#### Given task:
Give back exactly the lines running from the line that holds "Continue the Blender" through the line that holds "700 + i, 0.02)", ends included, and no other lines.
— start of Source data —
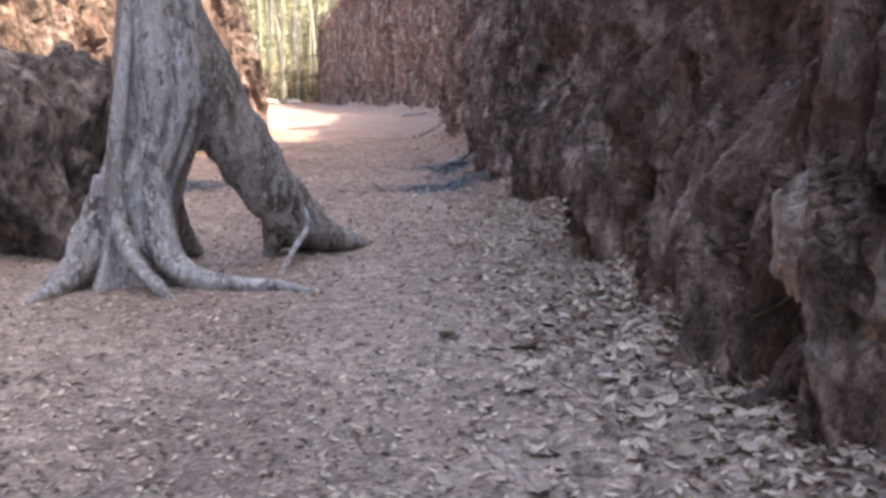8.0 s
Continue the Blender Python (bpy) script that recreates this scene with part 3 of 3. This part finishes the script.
root_mat = bark_material("root_dry", (0.12, 0.095, 0.08), (0.32, 0.265, 0.225), (0.46, 0.4, 0.355))
rng = random.Random(77)
for i in range(44):
    hanging_root(rng.uniform(6, 27), rng.uniform(1.2, 5.0), rng.uniform(0.4, 1.5), rng.uniform(0.004, 0.011), 500 + i, 0.005)
for i in range(46):
    hanging_root(rng.uniform(19.5, 32), rng.uniform(0.9, 3.8), rng.uniform(0.5, 1.6), rng.uniform(0.008, 0.018), 600 + i, 0.02)
for i in range(40):
    hanging_root(rng.uniform(27, 64), rng.uniform(3, 5.5), rng.uniform(1.5, 3.5), rng.uniform(0.015, 0.035), 700 + i, 0.02)


# ---- stones set in the rock and lying about ----
def stone_in_wall(y, z, size, k):
    x0, y0, z0 = right_wall.place(np.array([right_wall.at_y(y)]), np.array([z]))[0]
    boulder("embedded_stone", x0 + 0.02, y0, z0, (size * 0.7, size, size * 1.2), rock_pale, "pale angular stone set in the dark rock", k, 0.45, 4)


for i, (y, z, size) in enumerate([(5.25, 1.8, 0.055), (10.99, 0.84, 0.1), (11.9, 0.81, 0.17), (12.1, 1.27, 0.12), (8.6, 0.6, 0.13), (8.9, 0.5, 0.16), (13.3, 1.7, 0.09), (21.0, 0.9, 0.16), (9.4, 0.45, 0.12)]):
    stone_in_wall(y, z, size, 40 + i)
boulder("earth_mound", -0.1, 57.6, 6.2, (0.9, 0.8, 0.6), rock_warm, "sunlit clod of orange earth on the ridge", 71, 0.4, 4)
boulder("earth_mound", 3.55, 35.6, 8.3, (0.8, 1.3, 0.5), rock_warm, "sunlit clod of orange earth on the ridge", 72, 0.4, 4)
boulder("stone", -2.24, 29.5, 0.12, (0.16, 0.2, 0.13), rock_grey, "small black stone lying on sunlit debris", 61, 0.3, 4)
boulder("stone", -6.0, 65.5, 0.12, (0.7, 0.5, 0.22), rock_pale, "pale flat stone beside the woods", 62, 0.3, 4)
boulder("stone", -4.6, 66.5, 0.1, (0.5, 0.35, 0.2), rock_pale, "pale flat stone beside the woods", 63, 0.3, 4)


def rubble(count, seed):
    rng = random.Random(seed)
    verts, faces = [], []
    bm = bmesh.new()
    bmesh.ops.create_icosphere(bm, subdivisions=1, radius=1.0)
    ball, tris = [v.co.copy() for v in bm.verts], [tuple(v.index for v in f.verts) for f in bm.faces]
    bm.free()
    for i in range(count):
        y = rng.uniform(4.5, 34)
        wall, side = (right_wall, -1) if rng.random() < 0.5 else (left_wall, 1)
        q = wall.place(np.array([wall.at_y(y)]), np.array([0.05]))[0]
        x = q[0] + side * (abs(rng.gauss(0, 0.1)) - 0.08)
        r = 0.012 + 0.05 * rng.random() ** 3
        n = len(verts)
        verts += [Vector((x, q[1], floor_z(x, q[1]) + r * 0.2)) + Vector((p.x * rng.uniform(0.7, 1.3), p.y * rng.uniform(0.7, 1.3), p.z * rng.uniform(0.5, 0.9))) * r for p in ball]
        faces += [tuple(a + n for a in t) for t in tris]
    tagged(new("rubble", mesh_of("rubble", verts, faces, rock_shade)), "crumbled stones along the foot of the rock", "stones", kind="stuff")


rubble(600, 8)


# ---- sticks and straw ----
def stick(name, points, radius, k, label, mat=None):
    v, f = tube(spline(points, 12), [radius * (1 - 0.5 * i / 12) for i in range(13)], 7, 0.25, k)
    return tagged(new(name, mesh_of(name, v, f, mat or bark_brown, True)), label, "branch")


bark_dark = bark_material("bark_dark", (0.03, 0.024, 0.02), (0.07, 0.056, 0.048), (0.1, 0.085, 0.075))
# the first is a thin dark rod drawing a dark line on the rock
stick("fallen_stick", [(1.86, 17.1, 0.38), (1.9, 17.15, 0.48), (1.98, 17.24, 0.62)], 0.011, 1, "thin dark line running up the rock", bark_dark)
stick("fallen_branch", [(1.2, 30.3, 0.06), (1.7, 30.6, 0.22), (2.3, 31.2, 0.62)], 0.04, 2, "bare branch lying against the rock's foot")
stick("fallen_branch", [(1.4, 43.5, 0.08), (1.9, 43.2, 0.1), (2.4, 43.3, 0.16)], 0.05, 3, "bare branch lying on the path's edge")


def straw(count, seed):
    rng = random.Random(seed)
    verts, faces = [], []
    for i in range(count):
        y = rng.uniform(14.5, 19.5)
        x = float(np.interp(y, [14.5, 18, 19.5], [1.75, 1.85, 1.6])) - abs(rng.gauss(0, 0.35))
        a, length, w = rng.random() * 6.283, rng.uniform(0.03, 0.11), rng.uniform(0.0015, 0.0035)
        c = Vector((x, y, floor_z(x, y) + 0.012))
        u, v = Vector((math.cos(a), math.sin(a), rng.uniform(-0.05, 0.5))), Vector((-math.sin(a), math.cos(a), 0))
        n = len(verts)
        verts += [c - v * w, c + v * w, c + u * length * 0.5 + v * w + Vector((0, 0, 0.015)), c + u * length * 0.5 - v * w + Vector((0, 0, 0.015)), c + u * length]
        faces += [(n, n + 1, n + 2, n + 3), (n + 3, n + 2, n + 4)]
    tagged(new("straw", mesh_of("straw", verts, faces, straw_mat)), "dry straw and stalks at the rock's foot", "straw", kind="stuff")


straw(3000, 12)


# ---- single large leaves ----
def large_leaf(k):
    """One curled dead leaf with a raised rim and a short stalk."""
    rng = random.Random(k)
    n, m, length, width = 9, 5, 0.13, 0.055
    verts, faces = [], []
    for i in range(n):
        u = i / (n - 1)
        half = width * math.sin(math.pi * min(1, u * 0.97 + 0.02)) ** 0.8 * (1.1 - 0.4 * u)
        for j in range(m):
            v = j / (m - 1) * 2 - 1
            verts.append((half * v, (u - 0.5) * length, 0.014 * v * v * (1 + rng.uniform(-0.4, 0.4)) + 0.015 * (u - 0.4) ** 2 * 4 + 0.004 * rng.random()))
    for i in range(n - 1):
        for j in range(m - 1):
            a = i * m + j
            faces.append((a, a + 1, a + 1 + m, a + m))
    v, f = tube([(0, -length * 0.5, 0.02), (0.004, -length * 0.65, 0.018), (0.012, -length * 0.85, 0.03)], [0.003, 0.0025, 0.002], 5)
    b = len(verts)
    verts += [tuple(q) for q in v]
    faces += [tuple(q + b for q in g) for g in f]
    return mesh_of("fallen_leaf", verts, faces, leaf_big, True)


leaf_big, lt, lb = material("large_dead_leaf", 0.8)
info = lt.nodes.new("ShaderNodeObjectInfo")
tint = ramp(lt, info.outputs["Random"], (0.0, (0.28, 0.21, 0.16)), (1.0, (0.62, 0.53, 0.44)))
lt.links.new(blend(lt, 0.6, tint, ramp(lt, noise_at(lt, object_coords(lt), 40.0, 4, 0.6), (0.35, (0.6, 0.58, 0.55)), (0.65, (1.2, 1.2, 1.2))), "MULTIPLY"), lb.inputs["Base Color"])
leaf_meshes = [large_leaf(900 + i) for i in range(5)]
rng = random.Random(55)
spots = [(1.26, 8.04), (1.8, 7.8), (1.07, 13.45), (0.66, 13.73), (0.77, 19.6), (1.48, 18.95), (1.67, 17.0), (-0.83, 17.76), (1.3, 12.6), (1.45, 12.3)]
for i in range(170):
    if i < len(spots):
        x, y = spots[i]
    else:
        y = rng.uniform(6, 17)
        x = float(np.interp(y, [6, 9.6, 12.5, 16, 20], [2.2, 1.9, 1.85, 2.05, 1.8])) - abs(rng.gauss(0.1, 0.5))
    leaf = new("fallen_leaf", leaf_meshes[i % 5])
    size = rng.uniform(0.9, 1.3) if i < len(spots) else rng.uniform(0.4, 0.95)
    leaf.matrix_world = pose(x, y, floor_z(x, y) + 0.004, rng.uniform(-9, 9), rng.uniform(-9, 9), rng.uniform(0, 360)) @ Matrix.Scale(size, 4)
    tagged(leaf, "curled pale dead leaf lying on the earth", "leaf", "large fallen leaves")


# ---- dead shrub on the far end of the ridge ----
def dead_shrub(x, y, z):
    shrub = new("dead_shrub")
    shrub.location = (x, y, z)
    tagged(shrub, "bare leafless shrub on the end of the ridge", "shrub")
    rng = random.Random(3)
    for i in range(7):
        a, h = rng.random() * 6.283, rng.uniform(0.5, 1.2)
        tip = (math.cos(a) * h * 0.8, math.sin(a) * h * 0.8, h)
        v, f = tube(spline([(0, 0, -0.2), (tip[0] * 0.3, tip[1] * 0.3, h * 0.6), tip], 10), [0.04 * (1 - 0.7 * j / 10) for j in range(11)], 6, 0.2, i)
        part("twig", mesh_of("twig", v, f, bark_dark, True), shrub)


end = right_wall.place(np.array([right_wall.at_y(66.5)]), np.array([4.75]))[0]
dead_shrub(float(end[0]) + 0.15, float(end[1]), 4.85)
mid = right_wall.place(np.array([right_wall.at_y(66.6)]), np.array([3.1]))[0]
stick("ridge_branch", [(mid[0] + 0.3, mid[1], 3.0), (mid[0] - 0.5, mid[1] - 0.2, 2.9), (mid[0] - 1.5, mid[1] - 0.3, 2.75)], 0.05, 9, "bare branch sticking out of the ridge's end", bark_dark)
— end of Source data —
#### Answer to this problem:
Continue the Blender Python (bpy) script that recreates this scene with part 3 of 3. This part finishes the script.
root_mat = bark_material("root_dry", (0.12, 0.095, 0.08), (0.32, 0.265, 0.225), (0.46, 0.4, 0.355))
rng = random.Random(77)
for i in range(44):
    hanging_root(rng.uniform(6, 27), rng.uniform(1.2, 5.0), rng.uniform(0.4, 1.5), rng.uniform(0.004, 0.011), 500 + i, 0.005)
for i in range(46):
    hanging_root(rng.uniform(19.5, 32), rng.uniform(0.9, 3.8), rng.uniform(0.5, 1.6), rng.uniform(0.008, 0.018), 600 + i, 0.02)
for i in range(40):
    hanging_root(rng.uniform(27, 64), rng.uniform(3, 5.5), rng.uniform(1.5, 3.5), rng.uniform(0.015, 0.035), 700 + i, 0.02)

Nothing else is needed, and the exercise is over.